** What you have to do **
Skip the pictures. Reproduce all other material exactly.
::::::::
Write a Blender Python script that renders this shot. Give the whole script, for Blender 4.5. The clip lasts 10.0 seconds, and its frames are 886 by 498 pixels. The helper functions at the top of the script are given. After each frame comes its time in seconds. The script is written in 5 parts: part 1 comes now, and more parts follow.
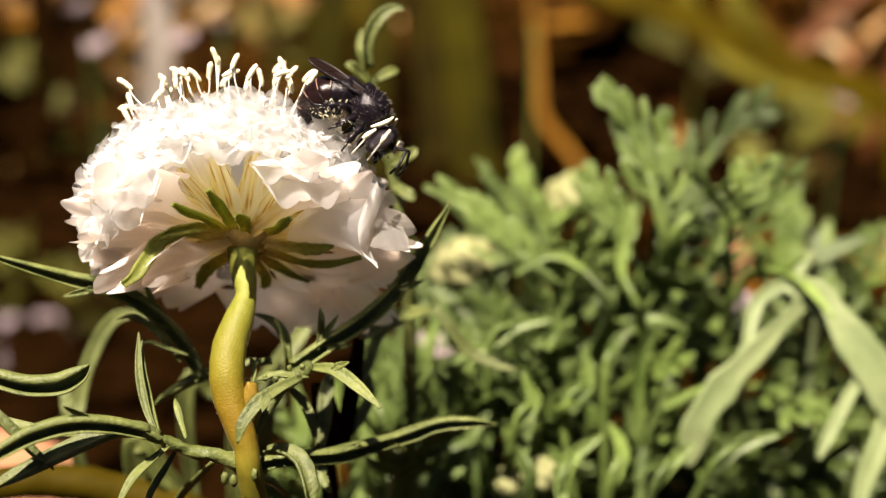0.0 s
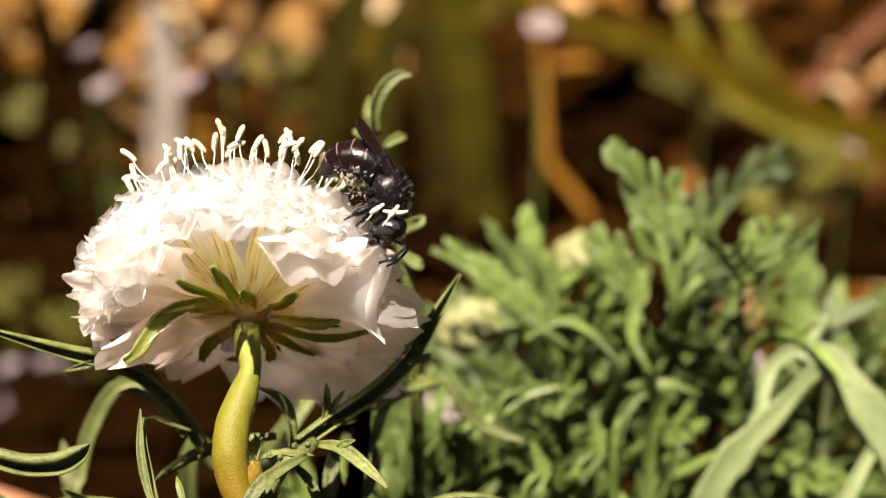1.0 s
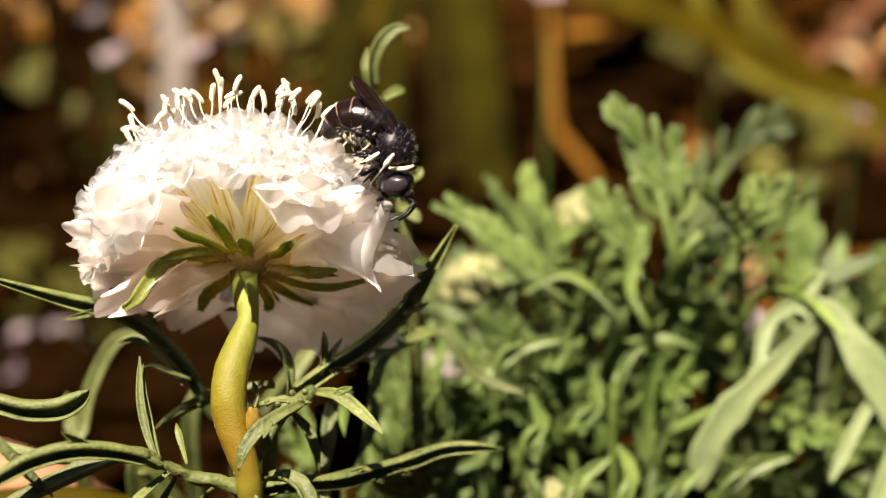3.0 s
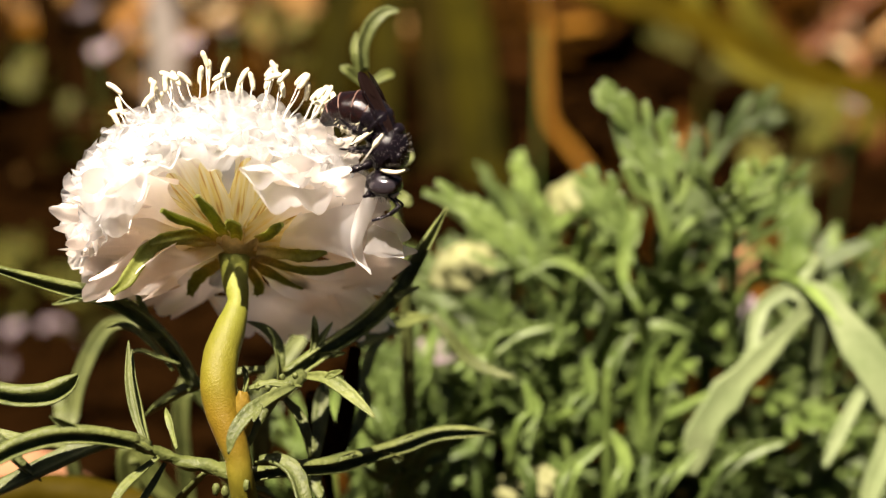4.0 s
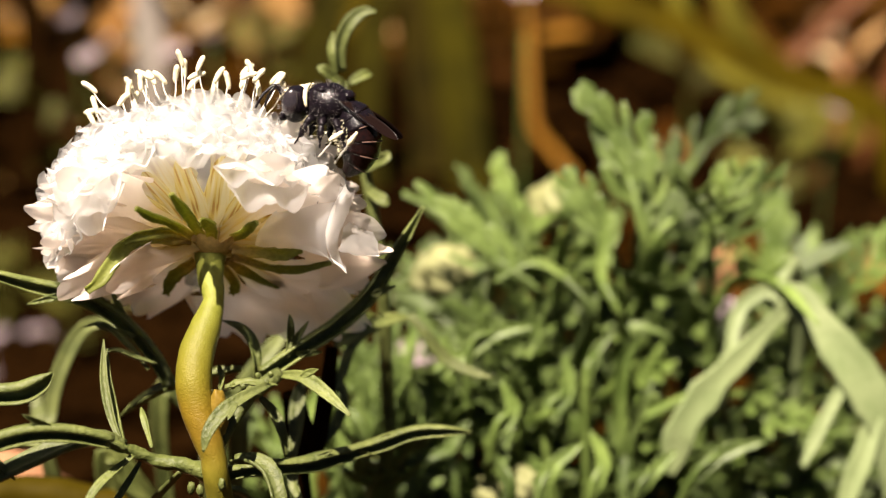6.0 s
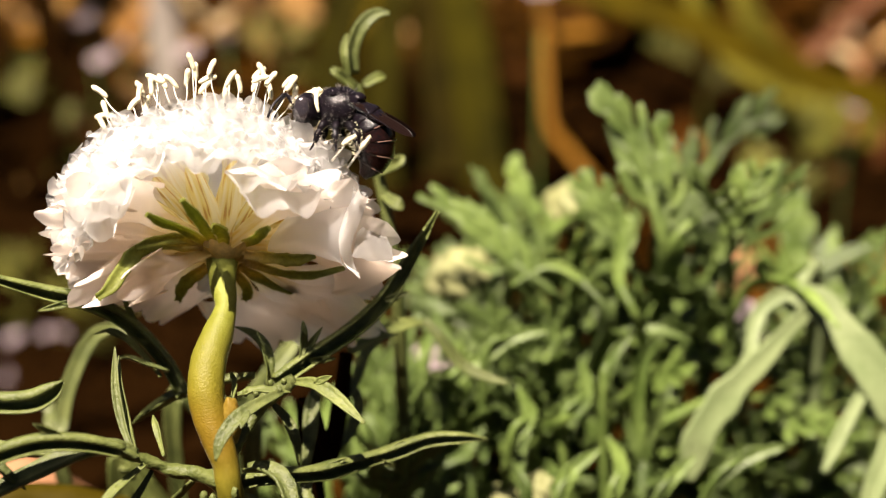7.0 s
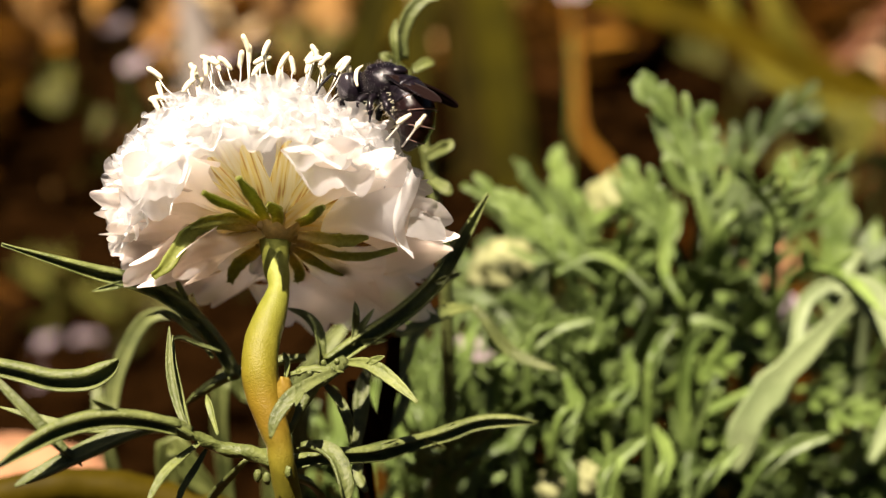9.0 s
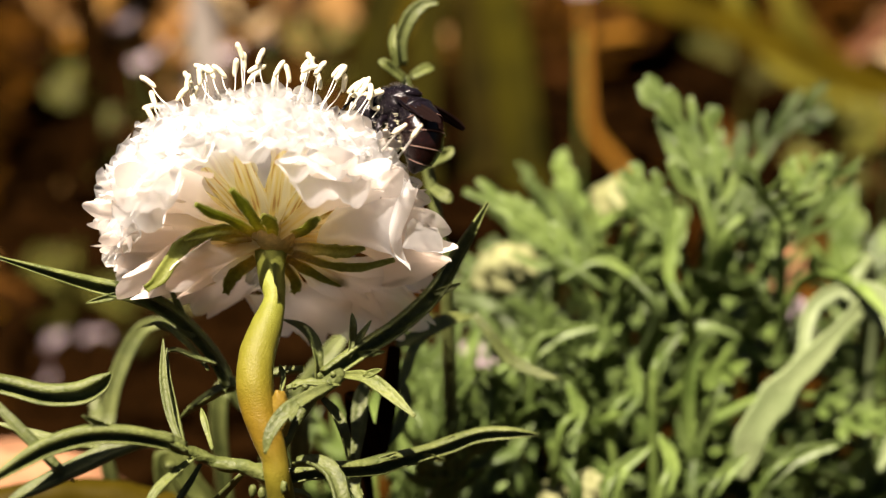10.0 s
::::::::
** Result below **
Write a Blender Python script that renders this shot. Give the whole script, for Blender 4.5. The clip lasts 10.0 seconds, and its frames are 886 by 498 pixels. The helper functions at the top of the script are given. After each frame comes its time in seconds. The script is written in 5 parts: part 1 comes now, and more parts follow.
0.0 s
1.0 s
3.0 s
4.0 s
6.0 s
7.0 s
9.0 s
10.0 s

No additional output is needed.